In your case, as MySQL detects the dead-lock itself, it means only database resources are involved.
To help, I guess you should reduce the number of SQL queries run in your batch update for one JMS message, one transaction. With concurrent messages consumed at the same time, working on transaction applying large number of rows, a deadlock situation is more likely to occur.

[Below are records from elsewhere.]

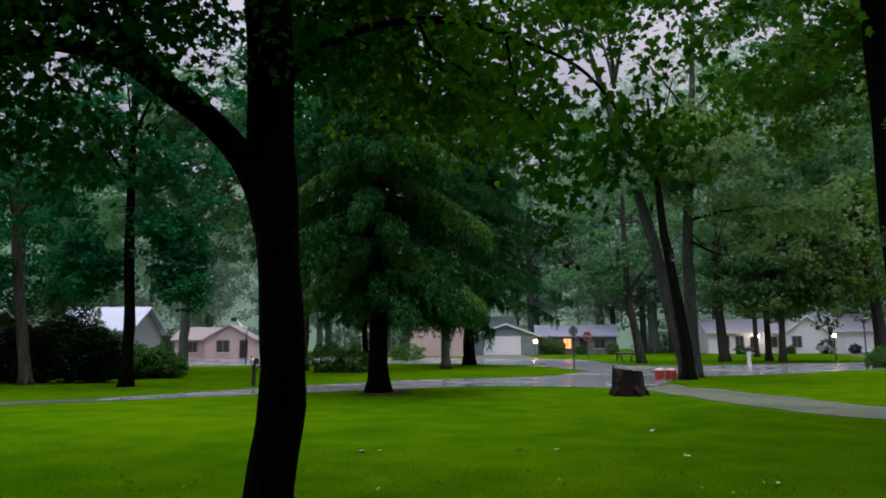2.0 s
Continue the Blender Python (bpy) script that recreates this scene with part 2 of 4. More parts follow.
MAT_SIGNWHITE = surface("white_sign_paint", (0.75, 0.75, 0.78), (0.82, 0.82, 0.85), 5, 0.4, 0.02)
MAT_SIGNBACK = surface("grey_sign_metal", (0.17, 0.19, 0.2), (0.24, 0.26, 0.27), 5, 0.5, 0.03, metal=0.3)
MAT_REDPLASTIC = surface("red_plastic", (0.45, 0.045, 0.03), (0.62, 0.07, 0.045), 5, 0.35, 0.03)
MAT_WHITEPLASTIC = surface("pale_plastic", (0.55, 0.5, 0.46), (0.68, 0.63, 0.6), 5, 0.4, 0.03)
MAT_POSTWOOD = surface("weathered_post_wood", (0.01, 0.009, 0.007), (0.035, 0.03, 0.024), 6, 0.8, 0.4, stretch=(1, 1, 0.15))
MAT_ROTWOOD = surface("dark_rotten_wood", (0.0015, 0.001, 0.001), (0.006, 0.003, 0.0028), 6, 0.85, 0.9, 26, stretch=(1, 1, 0.25), spec=0.02)
MAT_CUTWOOD = surface("weathered_cut_wood", (0.09, 0.055, 0.03), (0.2, 0.12, 0.065), 9, 0.8, 0.5)
MAT_BENCHWOOD = surface("grey_bench_wood", (0.2, 0.2, 0.19), (0.33, 0.33, 0.32), 4, 0.6, 0.2, stretch=(0.2, 1, 1))
MAT_PETAL = surface("pale_fallen_leaf", (0.32, 0.34, 0.26), (0.5, 0.52, 0.44), 20, 0.6, 0.1)
MAT_FLOWER = surface("clover_bloom", (0.5, 0.52, 0.3), (0.7, 0.7, 0.5), 20, 0.7, 0.2)
MAT_BULB = glass("smoky_bulb_glass", (0.12, 0.15, 0.13), 0.15)
# siding near black: the carport's inner shade is in the colour
MAT_DARKSIDING = surface("shade_dark_siding", (0.008, 0.009, 0.01), (0.022, 0.023, 0.026), 2, 0.7, 0.2)
MAT_WARM = glowing("warm_lamp", (1.0, 0.5, 0.22), 9.0)
MAT_PORCH = glowing("porch_lamp", (1.0, 0.5, 0.3), 14.0)
MAT_ORANGE = glowing("orange_lit_window", (1.0, 0.22, 0.09), 2.2)
MAT_DIMGLOW = glowing("dim_pink_window", (1.0, 0.5, 0.42), 0.55)
MAT_BLUELED = glowing("blue_marker_light", (0.15, 0.2, 1.0), 5.0)

# ---- builders ----


def link_mesh(name, me, mat, parent=None, label=""):
    ob = new(name, me)
    if mat is not None:
        me.materials.append(mat)
    if parent is not None:
        ob.parent = parent
    if label:
        ob["label"] = label
    return ob


def part(name, bm, mat, parent=None, label=""):
    me = bpy.data.meshes.new(name)
    bm.to_mesh(me)
    bm.free()
    return link_mesh(name, me, mat, parent, label)


def thing(name, x, y, z, label, category, group="", turn=0.0):
    ob = new(name)
    ob.empty_display_size = 0.2
    ob.matrix_world = pose(x, y, z, 0, 0, turn)
    return tagged(ob, label, category, group)


def box_into(bm, x0, x1, y0, y1, z0, z1, bevel=0.0):
    m = Matrix.Translation(((x0 + x1) / 2, (y0 + y1) / 2, (z0 + z1) / 2)) @ Matrix.Diagonal((x1 - x0, y1 - y0, z1 - z0, 1))
    made = bmesh.ops.create_cube(bm, size=1, matrix=m)
    if bevel:
        edges = list({e for v in made["verts"] for e in v.link_edges})
        bmesh.ops.bevel(bm, geom=edges, offset=bevel, segments=1, affect="EDGES")
    return bm


def box(x0, x1, y0, y1, z0, z1, bevel=0.0):
    return box_into(bmesh.new(), x0, x1, y0, y1, z0, z1, bevel)


def prism_into(bm, outline, axis, a, b):
    """Extrude an outline of two coordinates along an axis, from a to b."""
    def place(u, v, w):
        return {"x": (w, u, v), "y": (u, w, v), "z": (u, v, w)}[axis]
    lo = [bm.verts.new(place(u, v, a)) for u, v in outline]
    hi = [bm.verts.new(place(u, v, b)) for u, v in outline]
    n = len(outline)
    bm.faces.new(lo)
    bm.faces.new(hi)
    for i in range(n):
        bm.faces.new((lo[i], lo[(i + 1) % n], hi[(i + 1) % n], hi[i]))
    bmesh.ops.recalc_face_normals(bm, faces=bm.faces)
    return bm


def prism(outline, axis, a, b):
    return prism_into(bmesh.new(), outline, axis, a, b)


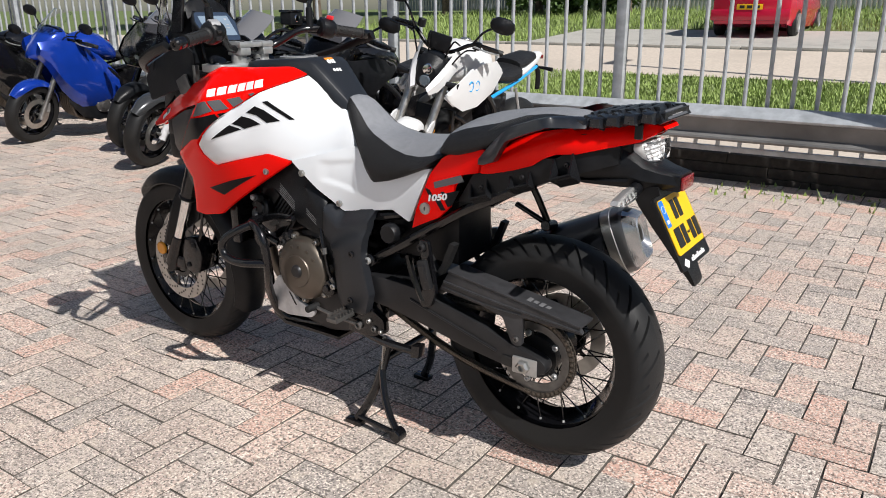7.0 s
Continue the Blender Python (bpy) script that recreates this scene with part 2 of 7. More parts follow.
BLUE_PAINT = material("blue_paint", (0.008, 0.045, 0.36), 0.15, 0.3, coat=0.8, grain=0.1, grain_scale=6)
BLUE_RIM = material("bright_blue_rim", (0.02, 0.34, 0.78), 0.3, coat=0.4)
BLACK_PAINT = material("black_paint", (0.006, 0.006, 0.007), 0.10, coat=0.6, grain=0.2, grain_scale=4)
GREY_PAINT = material("dark_grey_paint", (0.06, 0.062, 0.065), 0.25, 0.4, coat=0.4)
GOLD = material("gold_anodised", (0.60, 0.38, 0.08), 0.3, 0.9)
CAR_RED = material("car_red", (0.55, 0.006, 0.04), 0.2, coat=0.7)
PAVER = paver_material("washed_paver", True)
PAVER_STUFF = paver_material("washed_paver_field", False)
# Near-black that stands in for shaded bricks below the rail.
SHADE_BOARD = material("dark_shade_board", (0.035, 0.030, 0.026), 0.9, grain=0.35, grain_scale=25, stain=0.4, stain_scale=4, bump=0.6, bump_scale=90)
GUARD_SHELL = glass("smoked_plastic", (0.26, 0.26, 0.27), 0.06, 1.10)
GUARD_GREY = material("worn_grey_plastic", (0.034, 0.034, 0.037), 0.4, grain=0.2, grain_scale=40, stain=0.3, stain_scale=8)
BARK = material("bark", (0.12, 0.09, 0.065), 0.9, grain=0.3, grain_scale=20, bump=0.6, bump_scale=60)


# ---------------------------------------------------------------- mesh helpers
def part(name, bm, mat, parent=None, label="", smooth=35):
    """Link a bmesh as one mesh object under a thing or a part."""
    me = bpy.data.meshes.new(name)
    bm.to_mesh(me)
    bm.free()
    me.materials.append(mat)
    if smooth and len(me.polygons):
        me.shade_smooth()
        me.set_sharp_from_angle(angle=radians(smooth))
    ob = new(name, me)
    if parent is not None:
        ob.parent = parent
    if label:
        ob["label"] = label
    return ob


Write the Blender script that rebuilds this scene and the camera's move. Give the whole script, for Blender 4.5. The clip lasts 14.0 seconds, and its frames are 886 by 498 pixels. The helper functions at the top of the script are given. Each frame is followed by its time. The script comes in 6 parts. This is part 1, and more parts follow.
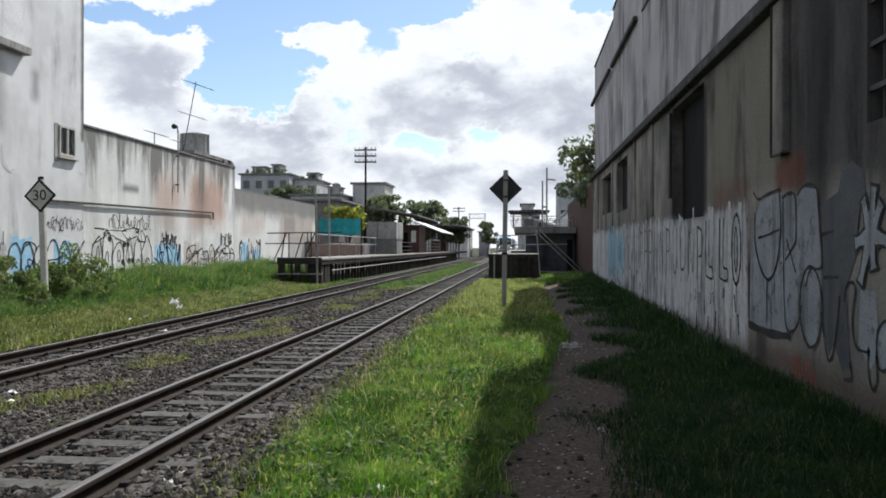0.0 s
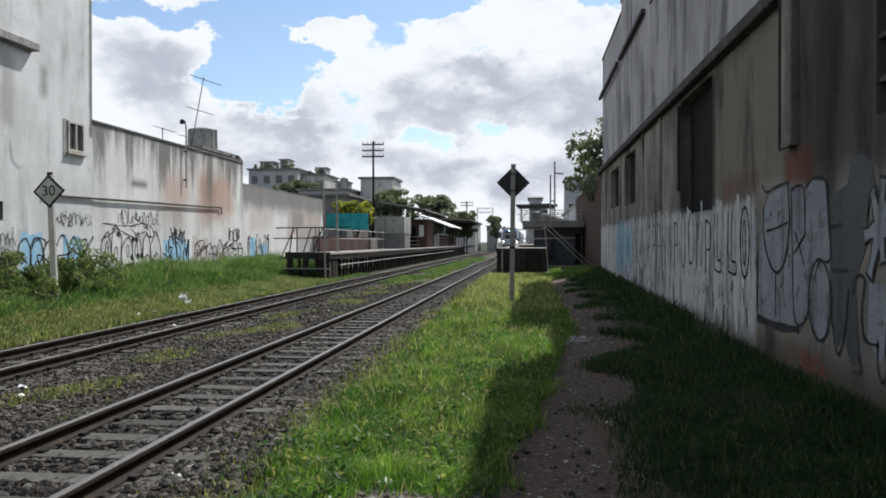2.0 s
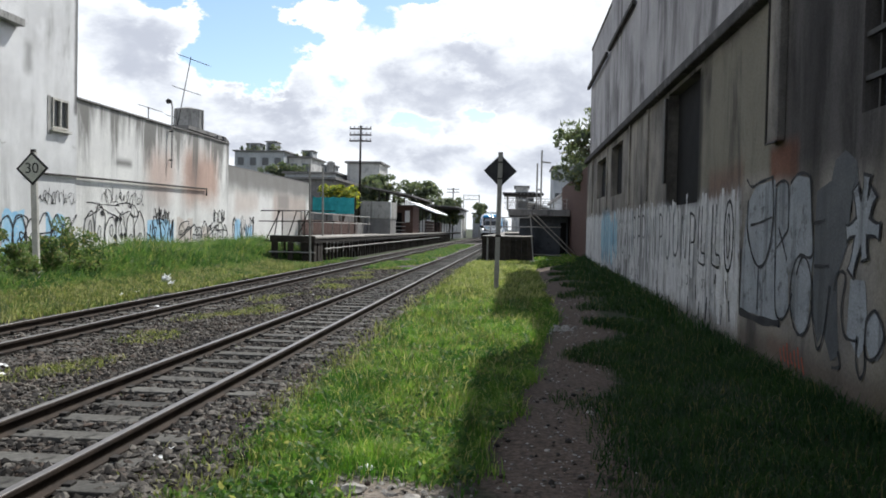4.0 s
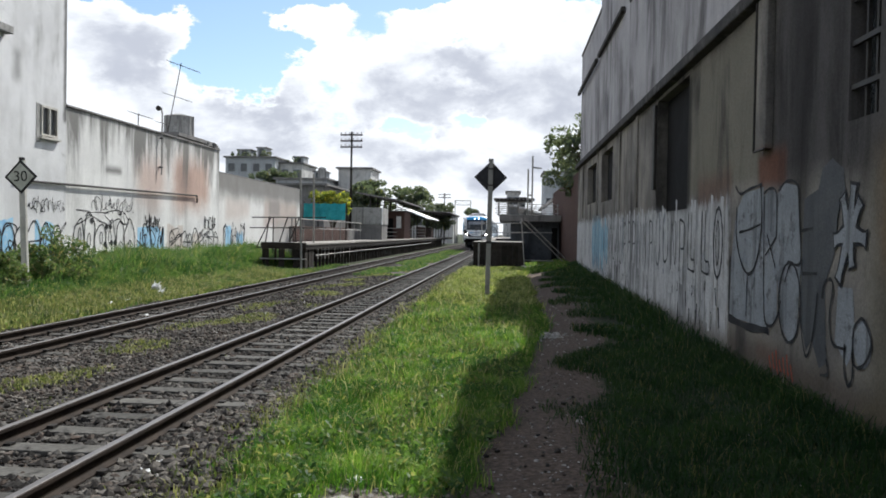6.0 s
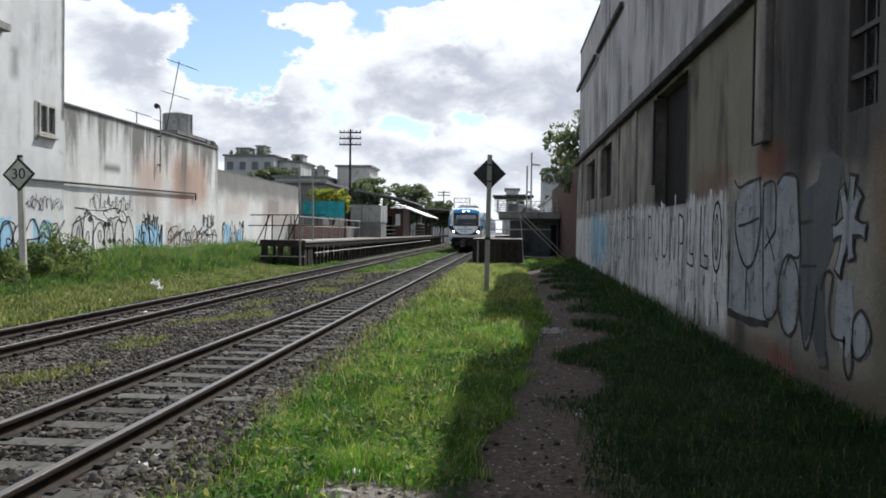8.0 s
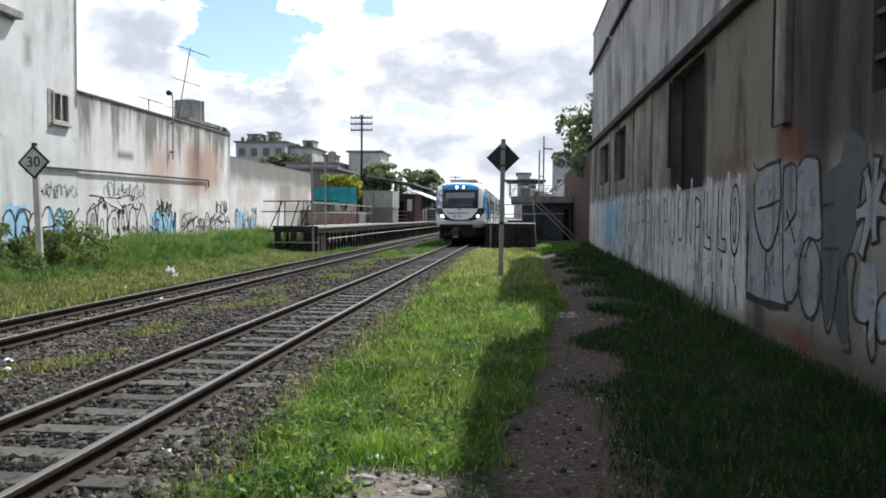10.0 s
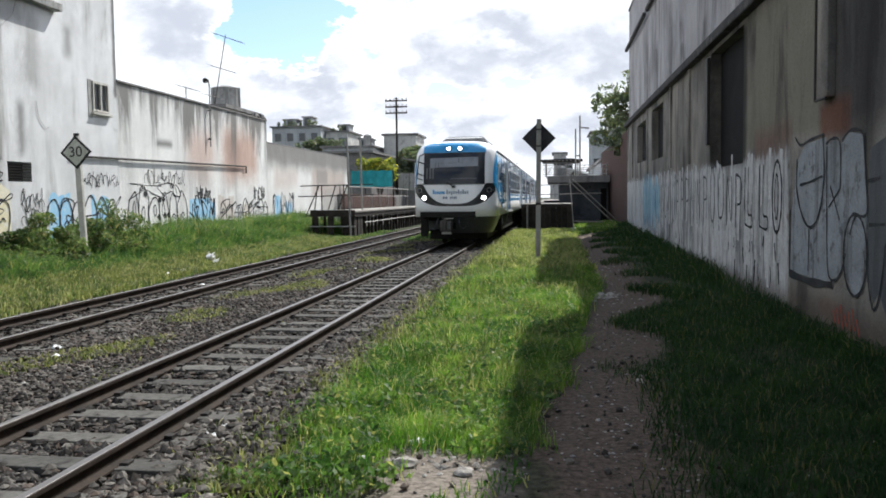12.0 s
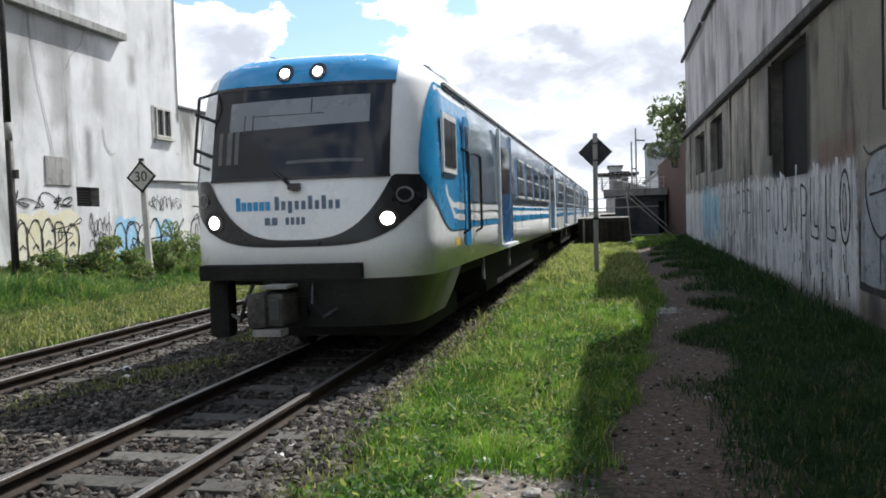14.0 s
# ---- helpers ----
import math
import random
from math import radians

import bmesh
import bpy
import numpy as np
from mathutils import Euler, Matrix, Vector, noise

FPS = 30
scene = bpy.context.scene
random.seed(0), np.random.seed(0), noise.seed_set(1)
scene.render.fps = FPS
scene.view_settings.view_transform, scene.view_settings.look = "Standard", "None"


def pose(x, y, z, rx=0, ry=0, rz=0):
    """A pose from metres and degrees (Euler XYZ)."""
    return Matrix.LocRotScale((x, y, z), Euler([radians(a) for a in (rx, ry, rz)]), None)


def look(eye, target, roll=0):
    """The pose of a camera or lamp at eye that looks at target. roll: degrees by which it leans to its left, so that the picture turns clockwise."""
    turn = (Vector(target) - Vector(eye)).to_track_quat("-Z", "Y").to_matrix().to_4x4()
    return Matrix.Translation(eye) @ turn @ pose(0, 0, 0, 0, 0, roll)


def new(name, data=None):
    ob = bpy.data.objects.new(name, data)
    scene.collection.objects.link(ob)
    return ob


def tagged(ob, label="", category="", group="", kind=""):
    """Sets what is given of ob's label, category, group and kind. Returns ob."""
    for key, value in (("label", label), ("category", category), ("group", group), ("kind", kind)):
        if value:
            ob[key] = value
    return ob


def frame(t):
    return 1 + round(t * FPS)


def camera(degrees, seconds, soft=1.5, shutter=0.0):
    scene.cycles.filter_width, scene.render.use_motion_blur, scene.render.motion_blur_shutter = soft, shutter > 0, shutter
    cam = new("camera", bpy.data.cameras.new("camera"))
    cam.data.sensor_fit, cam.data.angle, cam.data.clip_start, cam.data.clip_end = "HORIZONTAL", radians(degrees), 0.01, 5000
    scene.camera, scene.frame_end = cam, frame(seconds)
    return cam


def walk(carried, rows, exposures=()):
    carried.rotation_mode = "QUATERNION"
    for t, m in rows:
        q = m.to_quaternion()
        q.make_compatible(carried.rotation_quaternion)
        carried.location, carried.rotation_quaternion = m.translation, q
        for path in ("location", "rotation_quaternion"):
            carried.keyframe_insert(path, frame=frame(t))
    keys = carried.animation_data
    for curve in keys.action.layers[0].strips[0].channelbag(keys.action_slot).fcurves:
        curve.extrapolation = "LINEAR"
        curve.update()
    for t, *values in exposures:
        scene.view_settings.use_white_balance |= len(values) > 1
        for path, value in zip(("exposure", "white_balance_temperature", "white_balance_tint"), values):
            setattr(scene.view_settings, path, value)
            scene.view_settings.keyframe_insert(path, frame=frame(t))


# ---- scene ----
cam = camera(55.5, 14.0, soft=1.8)
PATH = [
    (0.0, 0.000, -0.000, 1.700, 89.90, -0.10, 5.30),
    (0.5, 0.008, 0.005, 1.697, 89.76, -0.32, 5.15),
    (1.0, 0.011, -0.008, 1.701, 89.66, 0.35, 5.86),
    (1.5, 0.003, -0.016, 1.698, 89.48, -0.21, 5.38),
    (2.0, 0.011, 0.006, 1.695, 89.52, 0.07, 5.85),
    (2.5, 0.018, 0.001, 1.701, 90.41, 0.49, 5.47),
    (3.0, 0.027, 0.007, 1.708, 90.86, 0.44, 5.90),
    (3.5, 0.019, 0.023, 1.698, 87.25, -0.07, 7.51),
    (4.0, 0.006, -0.003, 1.709, 88.59, -1.21, 4.87),
    (4.2, 0.019, -0.006, 1.726, 89.82, -1.66, 4.15),
    (6.3, 0.037, 0.003, 1.752, 88.91, -0.64, 4.42),
    (6.5, 0.046, -0.002, 1.711, 89.41, 0.07, 4.45),
    (7.0, 0.047, -0.003, 1.711, 89.18, -0.12, 4.42),
    (7.5, 0.025, -0.012, 1.722, 89.79, -1.62, 3.90),
    (7.7, 0.045, 0.008, 1.717, 89.46, -0.79, 4.30),
    (9.8, -0.039, 0.053, 1.687, 87.70, -1.24, 3.73),
    (10.0, -0.036, 0.057, 1.705, 87.79, -0.39, 5.01),
    (10.5, -0.043, 0.070, 1.705, 87.04, 0.49, 6.06),
    (11.0, -0.033, 0.062, 1.716, 87.37, 0.12, 6.68),
    (11.5, -0.043, 0.065, 1.711, 86.86, 0.10, 7.56),
    (12.0, -0.041, 0.063, 1.717, 86.55, 0.65, 7.46),
    (12.5, -0.053, 0.089, 1.716, 86.51, -0.25, 8.36),
    (13.0, -0.072, 0.068, 1.727, 87.00, 1.17, 9.84),
    (13.5, -0.076, 0.065, 1.734, 87.13, 1.89, 10.95),
    (14.0, -0.096, 0.053, 1.740, 87.72, 1.75, 11.15),
]
EXPOSURE = ((0.0, 0.14), (1.5, 0.05), (3.0, 0.1), (4.2, 0.3), (6.4, 0.26), (7.1, 0.25), (7.6, 0.16), (9.8, 0.38), (11.0, 0.45), (14.0, 0.48))
walk(cam, [(r[0], pose(*r[1:])) for r in PATH], [(t, e - 0.03, 6200.0, 9.0) for t, e in EXPOSURE])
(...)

But it is strange that your JBoss server is stuck after rollback because of a DB-only dead-lock:
either you have exhausted the number of JDBC connections from the DataSource pool
or there is no more MySQL server-side connection available
or all message beans are in dead-lock situation too
the transaction timeout may be too high to get rollbacks in a reasonable time frame
So either you reduce MDB concurrency by down sizing the corresponding pool, either you reduce the number of updates per transaction - maybe even as small as one update per JMS message...
I was able to resolve this by isolating each transaction using the following method:
Annotate the MDB with:
#TransactionManagement(value = TransactionManagementType.BEAN)
Thus telling the MDB that the Bean itself will manage the transaction and not the container (outside of my code), next, inject the necessary resources:
#Resource
MessageDrivenContext mc;
UserTransaction tx;
To create and manage my own transactions
tx = mc.getUserTransaction();
tx.begin();
//Do work
tx.commit();
The above step can be repeated for each block of code.
Using very granular transactions I was able to trace where in my code the lock / race condition was happening. Once I solved that I was able to back out some of the more granular transaction management.